Five Broken Cameras a été primé cette année aux deux plus grands festivals du documentaire dans le monde, Sundance et Amsterdam. Et il vient d’avoir le prix du public aux récentes Rencontres du documentaire de Montréal.
T’as aimé ça, alors?
Je te l’ai dit: j’ai envie de hurler.
Le film m’a replongé dans une de mes plus anciennes indignations. Je suis de ceux - nombreux et d’opinion plus documentée que la mienne, je pense à des intellectuels comme Edgar Morin, Jean Daniel, Amos Oz - qui pensent qu’il n’y aurait bientôt plus de conflit israélo-palestinien s’il n’y avait plus de colonies.
Je ne comprends pas ces enclaves à l’intérieur du territoire palestinien. Je ne comprends pas que de nouvelles colonies continuent de s’implanter. Je ne comprends pas que les anciennes colonies s’étendent en empiétant sur le territoire palestinien comme on le voit dans le documentaire d’Emad. Je ne comprends pas que des autoroutes, interdites aux Palestiniens, les relient entre elles et à Israël.
Mais ce que je comprends le moins de cette ghettoïsation des Palestiniens, c’est qu’elle se fait au vu et au su du monde entier et qu’aucune des grandes démocraties du monde, la France, l’Angleterre, l’Allemagne, les États-Unis, le Canada, ne mette son poing sur la table. De temps en temps, un ou une secrétaire d’État américain déclare que les États-Unis ont demandé à l’État hébreu de mettre fin à l’implantation de nouvelles colonies. Notez bien: pas de procéder à l’évacuation des colonies implantées, non, non… S’il vous plaît, M. Nétanyahou, pas de nouvelles colonies. Il en rit comme Sharon avant lui et les plus libéraux aussi.

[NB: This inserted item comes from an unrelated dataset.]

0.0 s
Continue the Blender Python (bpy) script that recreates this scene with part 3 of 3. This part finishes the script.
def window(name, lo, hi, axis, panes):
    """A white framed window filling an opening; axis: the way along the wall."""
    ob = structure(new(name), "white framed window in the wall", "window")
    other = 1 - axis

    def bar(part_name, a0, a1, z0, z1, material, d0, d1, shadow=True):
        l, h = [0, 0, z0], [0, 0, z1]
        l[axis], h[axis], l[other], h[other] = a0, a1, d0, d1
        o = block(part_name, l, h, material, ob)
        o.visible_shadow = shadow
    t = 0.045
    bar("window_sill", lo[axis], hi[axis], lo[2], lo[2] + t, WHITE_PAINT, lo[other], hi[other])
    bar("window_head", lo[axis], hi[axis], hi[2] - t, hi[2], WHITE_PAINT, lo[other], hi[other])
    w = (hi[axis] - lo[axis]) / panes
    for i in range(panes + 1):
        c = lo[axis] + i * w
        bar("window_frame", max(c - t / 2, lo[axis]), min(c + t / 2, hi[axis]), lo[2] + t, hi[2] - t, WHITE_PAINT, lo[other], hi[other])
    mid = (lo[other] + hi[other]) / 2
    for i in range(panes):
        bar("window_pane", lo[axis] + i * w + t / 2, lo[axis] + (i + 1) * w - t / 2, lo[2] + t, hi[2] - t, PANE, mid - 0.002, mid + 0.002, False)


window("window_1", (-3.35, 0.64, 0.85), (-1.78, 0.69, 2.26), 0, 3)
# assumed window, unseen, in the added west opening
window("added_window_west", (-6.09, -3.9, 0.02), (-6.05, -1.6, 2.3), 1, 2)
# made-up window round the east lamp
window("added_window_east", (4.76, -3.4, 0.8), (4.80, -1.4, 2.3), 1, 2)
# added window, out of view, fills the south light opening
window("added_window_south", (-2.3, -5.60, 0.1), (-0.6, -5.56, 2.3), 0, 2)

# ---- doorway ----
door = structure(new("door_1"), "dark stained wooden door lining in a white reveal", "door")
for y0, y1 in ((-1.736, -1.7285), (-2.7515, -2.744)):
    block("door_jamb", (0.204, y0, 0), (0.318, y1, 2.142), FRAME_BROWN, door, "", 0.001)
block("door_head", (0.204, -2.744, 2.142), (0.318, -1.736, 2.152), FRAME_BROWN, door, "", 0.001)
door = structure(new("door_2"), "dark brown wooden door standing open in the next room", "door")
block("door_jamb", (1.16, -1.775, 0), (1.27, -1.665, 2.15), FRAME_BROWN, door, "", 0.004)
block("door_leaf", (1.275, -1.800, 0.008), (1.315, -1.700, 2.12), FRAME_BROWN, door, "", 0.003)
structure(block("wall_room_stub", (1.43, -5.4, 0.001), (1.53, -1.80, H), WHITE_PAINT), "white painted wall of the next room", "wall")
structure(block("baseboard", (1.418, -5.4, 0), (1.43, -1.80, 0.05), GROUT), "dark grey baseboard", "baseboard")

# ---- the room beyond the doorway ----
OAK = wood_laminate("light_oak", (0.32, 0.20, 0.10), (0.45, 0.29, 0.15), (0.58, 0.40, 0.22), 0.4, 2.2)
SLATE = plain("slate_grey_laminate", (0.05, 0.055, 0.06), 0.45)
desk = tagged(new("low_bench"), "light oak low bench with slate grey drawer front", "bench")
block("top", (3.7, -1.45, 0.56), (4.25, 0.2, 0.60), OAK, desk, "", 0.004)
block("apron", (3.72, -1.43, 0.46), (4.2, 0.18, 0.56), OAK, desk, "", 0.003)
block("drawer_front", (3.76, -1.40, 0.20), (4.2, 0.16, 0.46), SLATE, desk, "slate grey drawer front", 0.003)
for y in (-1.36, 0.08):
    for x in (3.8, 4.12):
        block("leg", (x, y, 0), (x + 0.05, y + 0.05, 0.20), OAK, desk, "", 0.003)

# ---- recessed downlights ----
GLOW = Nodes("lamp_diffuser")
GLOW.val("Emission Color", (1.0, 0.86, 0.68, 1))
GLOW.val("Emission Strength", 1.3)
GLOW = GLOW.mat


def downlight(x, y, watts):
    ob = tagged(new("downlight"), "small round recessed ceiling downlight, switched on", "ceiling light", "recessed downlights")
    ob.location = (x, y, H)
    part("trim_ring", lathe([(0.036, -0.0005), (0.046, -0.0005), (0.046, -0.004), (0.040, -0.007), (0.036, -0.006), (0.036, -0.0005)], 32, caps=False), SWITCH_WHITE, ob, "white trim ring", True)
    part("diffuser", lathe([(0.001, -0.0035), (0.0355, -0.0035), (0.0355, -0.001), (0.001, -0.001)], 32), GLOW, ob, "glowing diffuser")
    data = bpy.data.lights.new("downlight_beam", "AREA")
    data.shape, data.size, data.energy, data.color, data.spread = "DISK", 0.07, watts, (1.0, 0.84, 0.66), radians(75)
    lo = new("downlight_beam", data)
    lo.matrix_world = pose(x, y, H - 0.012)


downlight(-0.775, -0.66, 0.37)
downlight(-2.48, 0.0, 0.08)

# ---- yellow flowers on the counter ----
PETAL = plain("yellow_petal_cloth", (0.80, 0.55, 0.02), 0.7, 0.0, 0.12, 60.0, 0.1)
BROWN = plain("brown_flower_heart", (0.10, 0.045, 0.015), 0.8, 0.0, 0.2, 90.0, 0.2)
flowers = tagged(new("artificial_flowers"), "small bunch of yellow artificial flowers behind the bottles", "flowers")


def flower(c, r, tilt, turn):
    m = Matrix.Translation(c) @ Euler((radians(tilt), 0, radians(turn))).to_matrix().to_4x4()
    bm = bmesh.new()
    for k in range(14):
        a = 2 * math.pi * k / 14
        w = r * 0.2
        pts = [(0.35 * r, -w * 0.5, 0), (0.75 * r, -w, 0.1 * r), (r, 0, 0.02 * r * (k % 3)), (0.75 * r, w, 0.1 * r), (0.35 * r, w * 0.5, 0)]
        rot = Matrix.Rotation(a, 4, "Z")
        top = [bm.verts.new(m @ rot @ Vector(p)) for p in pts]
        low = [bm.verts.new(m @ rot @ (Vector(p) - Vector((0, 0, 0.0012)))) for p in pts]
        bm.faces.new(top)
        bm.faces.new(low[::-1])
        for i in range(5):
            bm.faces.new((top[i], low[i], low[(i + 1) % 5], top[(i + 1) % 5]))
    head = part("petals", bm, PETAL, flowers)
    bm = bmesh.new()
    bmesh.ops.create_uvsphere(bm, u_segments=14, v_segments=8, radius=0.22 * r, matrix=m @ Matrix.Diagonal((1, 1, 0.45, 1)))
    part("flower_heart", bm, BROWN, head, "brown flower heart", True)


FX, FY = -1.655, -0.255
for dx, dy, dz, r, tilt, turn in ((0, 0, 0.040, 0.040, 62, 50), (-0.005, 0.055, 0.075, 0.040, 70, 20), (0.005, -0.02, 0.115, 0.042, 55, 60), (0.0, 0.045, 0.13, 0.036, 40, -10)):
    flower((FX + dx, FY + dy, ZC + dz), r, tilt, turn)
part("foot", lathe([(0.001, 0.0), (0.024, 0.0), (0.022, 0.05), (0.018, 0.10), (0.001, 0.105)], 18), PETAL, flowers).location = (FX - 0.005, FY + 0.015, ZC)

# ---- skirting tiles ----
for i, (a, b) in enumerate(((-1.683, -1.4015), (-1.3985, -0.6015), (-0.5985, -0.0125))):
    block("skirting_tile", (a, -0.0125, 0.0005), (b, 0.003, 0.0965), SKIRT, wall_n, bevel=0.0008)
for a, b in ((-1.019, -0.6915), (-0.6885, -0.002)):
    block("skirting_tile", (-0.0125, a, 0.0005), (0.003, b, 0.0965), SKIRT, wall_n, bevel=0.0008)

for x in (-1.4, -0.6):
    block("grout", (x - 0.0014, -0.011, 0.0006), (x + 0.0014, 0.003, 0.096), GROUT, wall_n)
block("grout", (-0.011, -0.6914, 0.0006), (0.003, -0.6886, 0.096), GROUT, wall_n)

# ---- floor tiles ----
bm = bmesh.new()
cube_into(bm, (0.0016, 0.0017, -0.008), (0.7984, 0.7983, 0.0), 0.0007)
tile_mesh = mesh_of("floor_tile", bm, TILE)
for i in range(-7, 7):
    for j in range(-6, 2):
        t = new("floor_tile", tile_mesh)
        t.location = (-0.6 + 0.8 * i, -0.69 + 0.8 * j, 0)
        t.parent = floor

Ne comptez pas sur Obama pour lever le ton et conditionner la considérable aide américaine à l’évacuation des colonies. Rappelez-vous comment Nétanyahou a été accueilli en héros, ovationné par le Congrès, rappelez-vous qu’il a eu l’outrecuidance de planter Obama devant ce même Congrès…
Ce que nous montre Five Broken Cameras, ce sont des paysans palestiniens d’un petit village de Cisjordanie que les Israéliens bousculent, enfument, blessent, humilient, dépouillent de leurs terres. La vraie raison? Le territoire. Tout le conflit israélo-palestinien est une question de territoire que se disputent deux nations. Une superpuissance dotée de l’arme nucléaire. Une autre qui lance des pierres.
Devinez derrière laquelle se rangent ceux qui mènent l’univers?